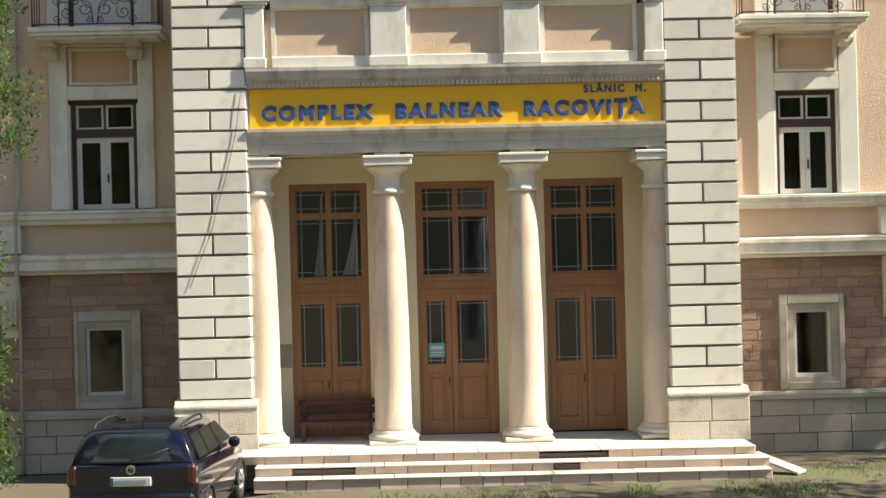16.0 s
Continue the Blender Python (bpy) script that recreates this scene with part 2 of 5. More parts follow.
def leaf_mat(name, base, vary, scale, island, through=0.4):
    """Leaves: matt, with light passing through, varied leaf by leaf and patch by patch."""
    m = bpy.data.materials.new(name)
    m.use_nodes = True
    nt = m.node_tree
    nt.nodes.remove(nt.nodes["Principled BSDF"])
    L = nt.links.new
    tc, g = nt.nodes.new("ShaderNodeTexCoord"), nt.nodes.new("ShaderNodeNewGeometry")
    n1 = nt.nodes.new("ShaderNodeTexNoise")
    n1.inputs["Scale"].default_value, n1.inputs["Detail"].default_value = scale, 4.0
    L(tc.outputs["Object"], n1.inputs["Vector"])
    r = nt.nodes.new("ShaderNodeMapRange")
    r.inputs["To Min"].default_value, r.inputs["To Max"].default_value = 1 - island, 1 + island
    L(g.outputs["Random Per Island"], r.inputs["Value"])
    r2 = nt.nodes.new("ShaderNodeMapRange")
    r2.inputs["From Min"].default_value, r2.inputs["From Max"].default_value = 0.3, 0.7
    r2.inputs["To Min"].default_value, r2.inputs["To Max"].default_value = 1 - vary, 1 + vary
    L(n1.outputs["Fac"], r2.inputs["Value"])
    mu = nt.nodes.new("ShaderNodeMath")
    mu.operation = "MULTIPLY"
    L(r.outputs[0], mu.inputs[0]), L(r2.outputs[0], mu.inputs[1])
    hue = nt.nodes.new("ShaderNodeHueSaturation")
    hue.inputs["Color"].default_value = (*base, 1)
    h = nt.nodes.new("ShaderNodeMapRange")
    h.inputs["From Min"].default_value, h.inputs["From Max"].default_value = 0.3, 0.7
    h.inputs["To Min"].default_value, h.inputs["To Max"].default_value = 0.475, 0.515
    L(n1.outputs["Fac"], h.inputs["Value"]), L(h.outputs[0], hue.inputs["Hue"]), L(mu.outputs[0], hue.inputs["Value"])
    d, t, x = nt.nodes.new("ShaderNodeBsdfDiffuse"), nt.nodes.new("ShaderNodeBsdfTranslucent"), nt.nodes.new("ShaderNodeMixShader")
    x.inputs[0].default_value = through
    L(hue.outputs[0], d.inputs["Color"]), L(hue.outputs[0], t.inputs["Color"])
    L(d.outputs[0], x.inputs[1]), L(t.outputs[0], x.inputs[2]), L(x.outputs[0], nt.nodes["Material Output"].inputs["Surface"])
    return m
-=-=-
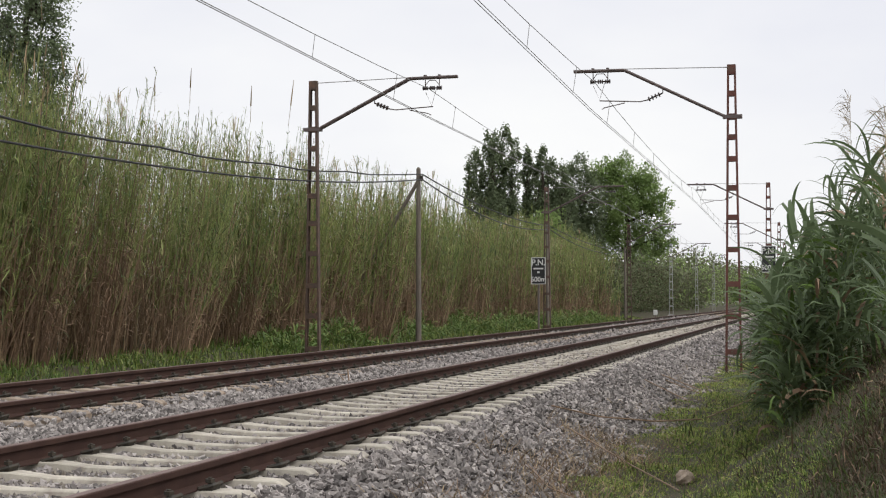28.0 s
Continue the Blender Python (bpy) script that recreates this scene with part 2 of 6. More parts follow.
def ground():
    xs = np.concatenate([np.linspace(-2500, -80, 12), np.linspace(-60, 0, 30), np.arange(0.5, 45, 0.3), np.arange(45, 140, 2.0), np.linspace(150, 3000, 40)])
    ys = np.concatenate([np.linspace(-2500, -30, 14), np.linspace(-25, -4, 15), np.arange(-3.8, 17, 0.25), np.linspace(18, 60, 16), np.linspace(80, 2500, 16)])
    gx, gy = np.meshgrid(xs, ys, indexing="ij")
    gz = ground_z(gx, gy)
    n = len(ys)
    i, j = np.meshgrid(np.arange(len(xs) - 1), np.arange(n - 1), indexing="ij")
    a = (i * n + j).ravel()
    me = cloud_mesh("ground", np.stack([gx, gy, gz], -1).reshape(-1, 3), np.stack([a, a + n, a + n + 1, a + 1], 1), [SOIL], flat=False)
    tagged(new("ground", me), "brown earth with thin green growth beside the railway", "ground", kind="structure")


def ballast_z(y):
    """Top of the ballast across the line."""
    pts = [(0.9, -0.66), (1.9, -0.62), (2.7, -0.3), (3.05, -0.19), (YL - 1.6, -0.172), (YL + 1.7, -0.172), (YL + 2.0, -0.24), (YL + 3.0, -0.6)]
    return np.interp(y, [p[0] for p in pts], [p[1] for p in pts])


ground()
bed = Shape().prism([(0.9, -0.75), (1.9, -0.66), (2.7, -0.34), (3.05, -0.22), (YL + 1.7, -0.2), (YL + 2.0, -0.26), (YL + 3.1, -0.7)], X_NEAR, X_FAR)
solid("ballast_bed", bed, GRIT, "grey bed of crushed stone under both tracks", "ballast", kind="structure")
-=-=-
> [What to produce]:
Copy out every line holding the string "follow".

> [Answer to the exercise]:
Continue the Blender Python (bpy) script that recreates this scene with part 2 of 5. More parts follow.
Continue the Blender Python (bpy) script that recreates this scene with part 2 of 6. More parts follow.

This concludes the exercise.